The U.S. banking-as-a-service market continues to expand at an impressive pace, driven by the rising digitalization of financial ecosystems and the push for embedded finance across industries. Valued at USD 1.3 billion in 2024, the market is projected to grow at a strong 26.6% CAGR from 2025 to 2032, ultimately reaching USD 8.5 billion by 2032. This rapid growth is supported by businesses seeking new revenue channels, enhanced data insights, and advanced customer engagement models enabled by the BaaS architecture.
A major contributor to this momentum is the increasing adoption of artificial intelligence (AI) within BaaS platforms, which improves operational efficiency, personalization, and decision-making. Additionally, financial services are being seamlessly integrated into heavily used non-financial platforms such as e-commerce, travel, healthcare, and retail. This trend allows consumers to access mobile accounts, payments, lending, and other financial services directly through everyday digital experiences. BaaS providers are also drawing robust venture capital investments, strengthening product innovation and accelerating their nationwide presence.
Regulatory support for FinTech innovation further boosts market confidence. With special-purpose charters and initiatives such as the FDIC’s Tech Sprints, the U.S. continues to build a secure, resilient environment for the collaboration of traditional banks and emerging FinTech players.
Key Insights
- The cloud-based product category dominated the market with a 65% share in 2024, supported by benefits such as reduced infrastructure costs, automatic updates, high accessibility, and real-time data synchronization.
- Cloud-based BaaS will also expand at the fastest CAGR of 27.0%, as enterprises increasingly prioritize flexible back-end development and the ability to scale rapidly.
- API-based and cloud-based solutions continue to support the need for secure authentication, third-party integrations, and seamless mobile/web application performance across sectors such as e-commerce, gaming, and enterprise IT.
- The platform component held a significant 60% market share in 2024, driven by its capability to support core banking functions—account creation, card issuance, and digital lending—directly within non-BFSI environments.
- The services segment is set to grow at the highest pace as companies demand consulting, deployment, maintenance, hosting, authentication, and notification solutions from their BaaS partners.

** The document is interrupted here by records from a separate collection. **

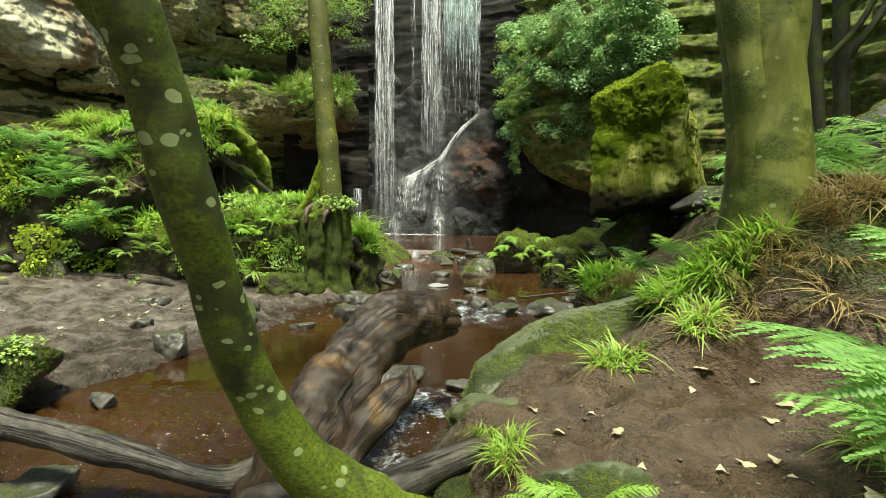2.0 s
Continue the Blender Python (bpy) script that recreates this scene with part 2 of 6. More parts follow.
cliff_left_mat = stone("cliff_stone_pale", (0.085, 0.08, 0.034), (0.37, 0.345, 0.155), 0.56, 0.1, 5.0, "World", (0.15, 0.1, 0.05), 0.6, 0.5, 0.7)
block_mat = stone("cliff_stone_block", (0.15, 0.147, 0.085), (0.74, 0.71, 0.47), 0.36, 0.1, 3.0, "World", (0.2, 0.13, 0.06), 0.6, 0.5, 0.8)
cliff_right_mat = stone("cliff_stone_olive", (0.06, 0.058, 0.016), (0.3, 0.29, 0.088), 0.72, 0.1, 7.0, "World", (0.22, 0.15, 0.05), 0.7, 0.15, 1.35)
cliff_back_mat = stone("cliff_stone_wet_shade", (0.007, 0.0065, 0.005), (0.024, 0.021, 0.016), 0.08, 0.15, 2.5, "World", (0.024, 0.018, 0.013), 0.6, shine=0.15)
boulder_mat = boulder_material()
stream_stone_mat = stone("stream_stone_wet", (0.012, 0.012, 0.009), (0.078, 0.074, 0.06), 0.14, 0.48)
pale_stone_mat = stone("stream_stone_pale", (0.09, 0.09, 0.092), (0.26, 0.26, 0.265), 0.0, 0.3)
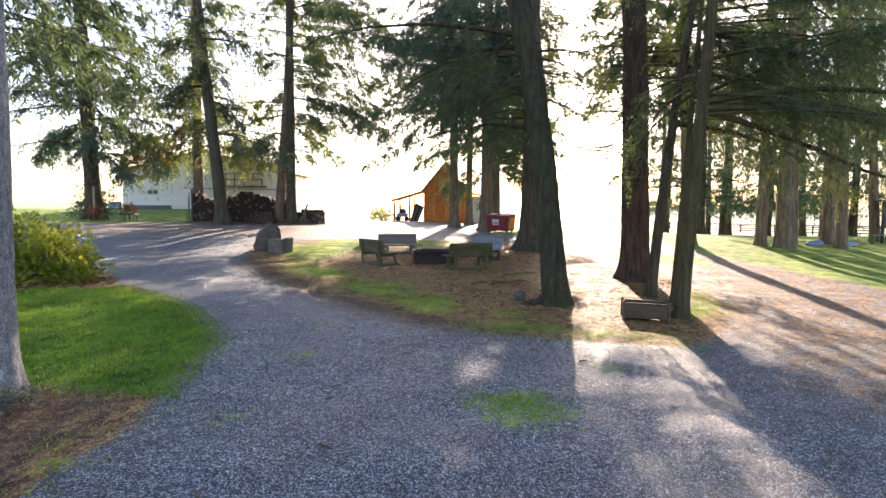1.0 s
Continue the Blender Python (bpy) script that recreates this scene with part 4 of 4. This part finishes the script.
# ---- pickup behind the woodpile ----
truck = thing("pickup_truck", pose(-17.7, 75.0, gz(-17.7, 75.0), 0, 0, 14), "pale pickup truck parked beyond the woodpile", "truck")
part("body", box((1.75, 4.6, 0.62), pose(0, 0, 0.72), 0.12), M_CAR, truck)
cab = part("cab", box((1.55, 1.7, 0.62), pose(0, 0.2, 1.3), 0.16), M_CAR, truck)
part("windscreen", box((1.3, 0.03, 0.42), pose(0, -0.665, 1.32), 0.004), M_GLASS, cab)
part("bumper", box((1.7, 0.18, 0.2), pose(0, -2.32, 0.5), 0.04), M_DARKMETAL, truck)
part("grille", box((0.9, 0.05, 0.22), pose(0, -2.31, 0.8), 0.01), M_DARKMETAL, truck)
for s in (-0.66, 0.66):
    part("headlight", box((0.28, 0.06, 0.18), pose(s, -2.3, 0.82), 0.02), M_WHITE, truck)
    for yy in (-1.4, 1.45):
        w = part("wheel", rod((s * 1.18 - 0.1, yy, 0.36), (s * 1.18 + 0.1, yy, 0.36), 0.36, None, 22), M_RUBBER, truck)
        part("rim", rod((s * 1.18 - 0.115, yy, 0.36), (s * 1.18 + 0.115, yy, 0.36), 0.2, None, 16), M_CAR, w)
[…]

- Large enterprises led the market in 2024 due to strong budgets, massive customer bases, and the ability to integrate digital wallets, loan services, and payment processing into their operations.
- Small and medium enterprises (SMEs) will grow the fastest, fueled by the affordability of API-led BaaS solutions that eliminate the need for heavy infrastructure investments while supporting functions such as payment gateways and financing tools.
- Banks accounted for the largest end-user share in 2024, leveraging BaaS channels to widen service offerings, improve digital engagement, and remain competitive in an increasingly technology-driven financial landscape.
- Non-banking financial companies (NBFCs) will register the highest CAGR, enabled by BaaS platforms that support quick deployment of digital payment and lending solutions without requiring full-scale banking infrastructure.
- Government agencies and other institutional users continue to adopt BaaS for secure payment processing, financial management, and streamlined customer interactions.
- Regionally, the Northeast commanded 35% of the U.S. market in 2024 and will also grow at the highest CAGR of 27.2%, supported by world-leading financial hubs such as New York, Boston, and Philadelphia.
- The Northeast’s dominance is reinforced by the presence of global financial institutions including Citigroup, JPMorgan Chase, Mastercard, Visa, Bank of America, PayPal, American Express, and others.
- The region benefits from strong regulatory frameworks, abundant talent pools, and advanced financial infrastructure conducive to FinTech–bank collaborations.
- The Western, Midwestern, and Southern regions also contribute significantly to market development, each experiencing growing adoption of digital banking and embedded finance solutions.
- The U.S. BaaS competitive landscape remains fragmented, comprising FinTech innovators, traditional banks, payment technology companies, and tech-driven financial service providers.
- API-based integrations support a wide range of applications—from payment processing and lending to compliance and embedded financial infrastructure—driving demand for customized BaaS solutions.
- Startups are actively creating niche financial applications, increasing competition and fostering rapid innovation across payment, credit, and identity verification technologies.
- Key players shaping the market include Solaris SE, BOKU Inc., Dwolla, Square Inc., Treasury Prime Inc., Green Dot Corporation, Stripe Inc., Block Inc., PayPal Holdings Inc., Plaid Inc., Marqeta Inc., and Alloy Inc.
- In May 2024, Dwolla expanded its partnership with Visa to integrate real-time account verification and balance checks through Visa’s open banking suite, strengthening enterprise-grade payment solutions.
- In August 2024, PayPal extended its global strategic partnership with Fiserv, enabling easier deployment of PayPal experiences for merchants across multiple regions.